Transcribe the whole listing below without changing a word, but leave out every image.

================================

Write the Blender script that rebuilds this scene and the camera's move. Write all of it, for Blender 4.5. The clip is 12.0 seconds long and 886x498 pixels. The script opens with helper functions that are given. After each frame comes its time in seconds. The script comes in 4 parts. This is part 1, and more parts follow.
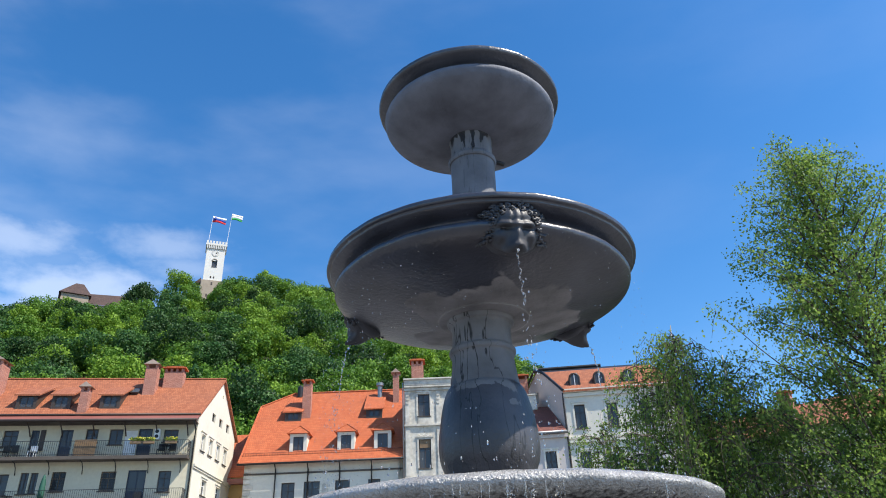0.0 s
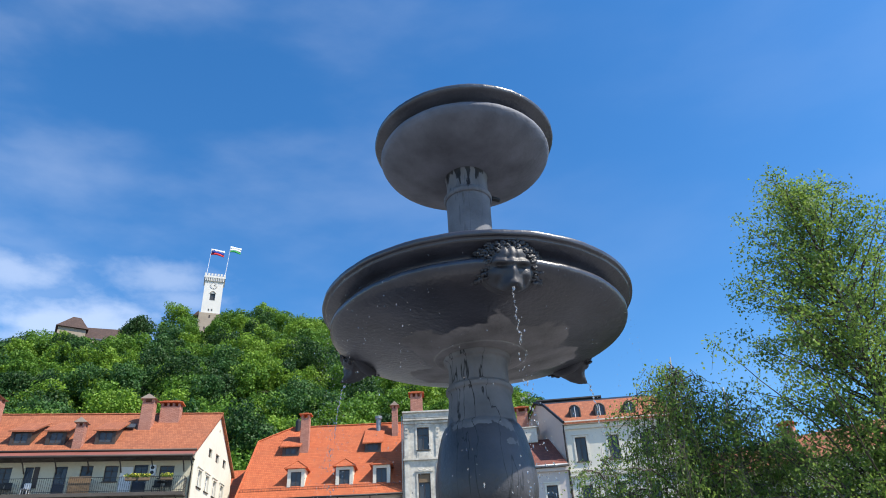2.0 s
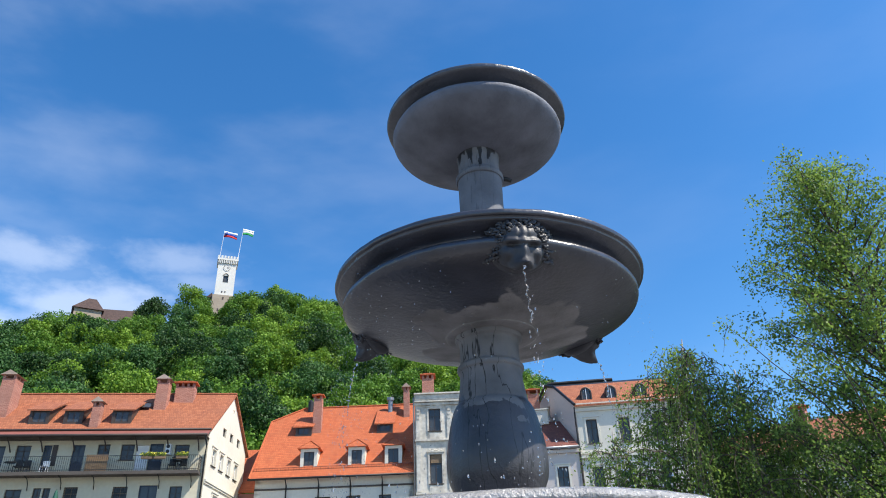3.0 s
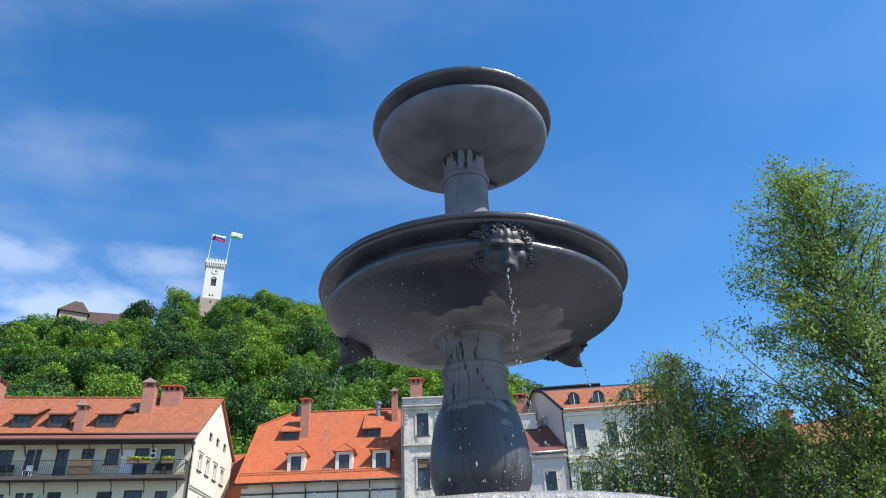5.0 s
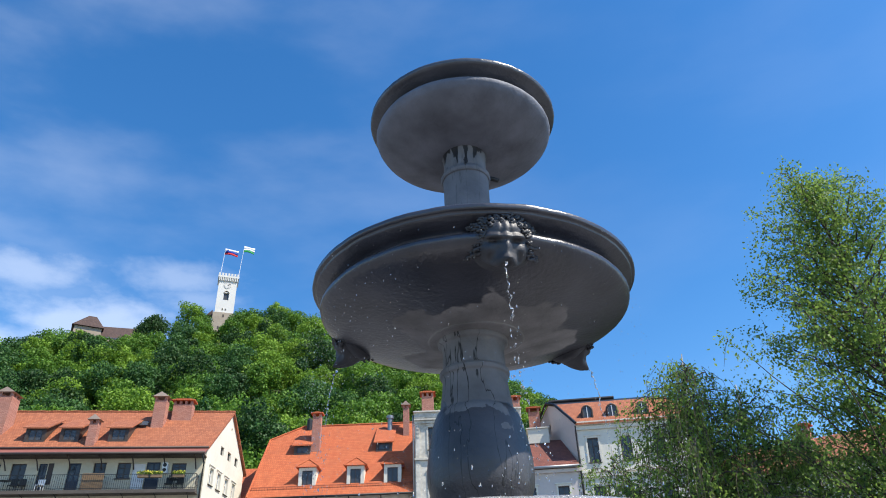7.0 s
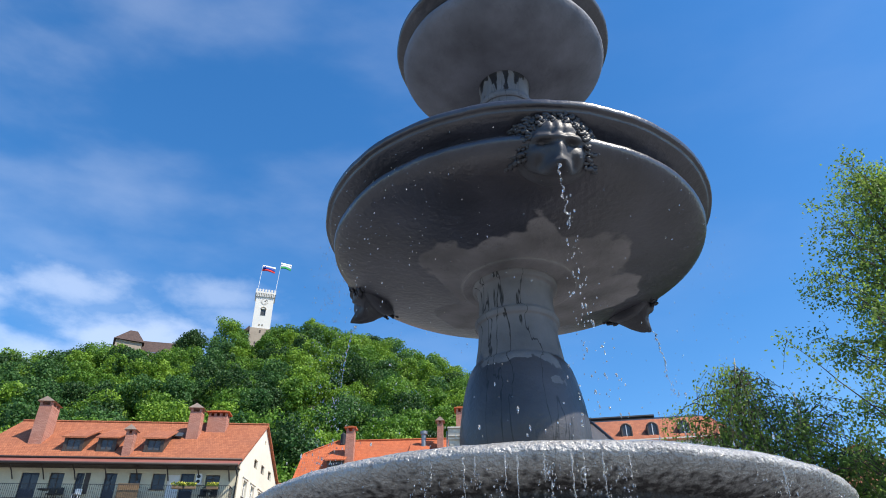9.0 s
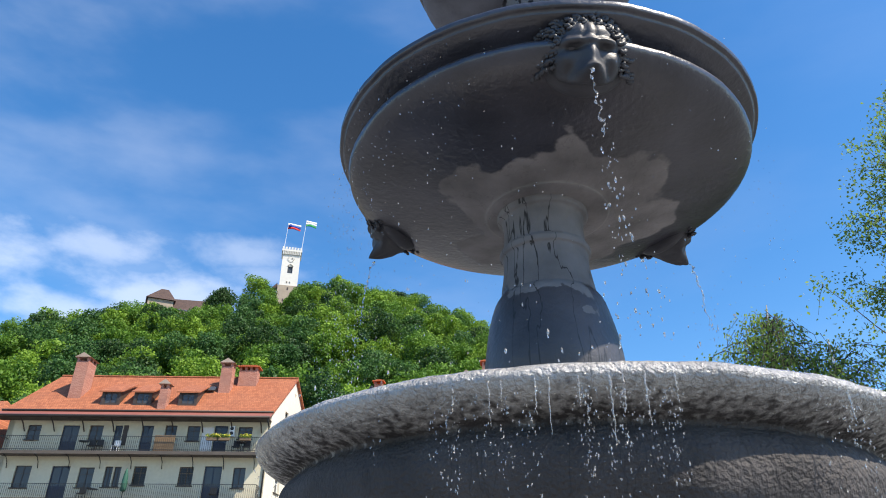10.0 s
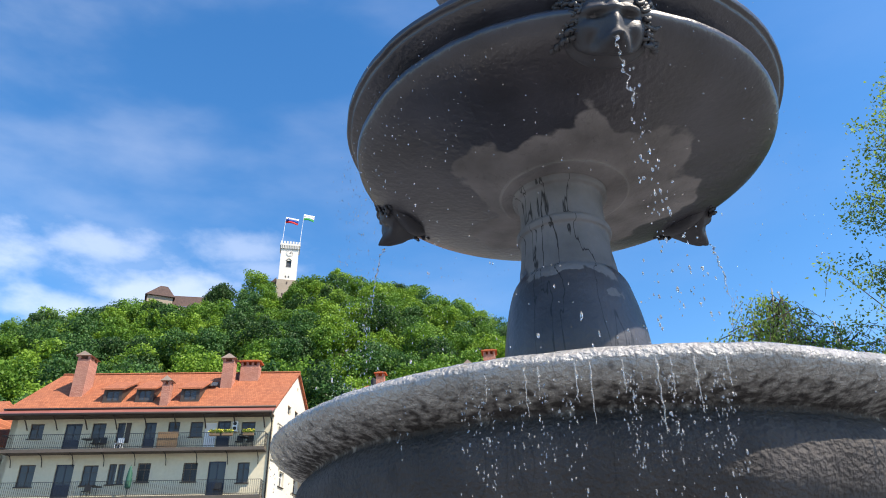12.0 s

================================

_Response for this exercise_
Write the Blender script that rebuilds this scene and the camera's move. Write all of it, for Blender 4.5. The clip is 12.0 seconds long and 886x498 pixels. The script opens with helper functions that are given. After each frame comes its time in seconds. The script comes in 4 parts. This is part 1, and more parts follow.
0.0 s
2.0 s
3.0 s
5.0 s
7.0 s
9.0 s
10.0 s
12.0 s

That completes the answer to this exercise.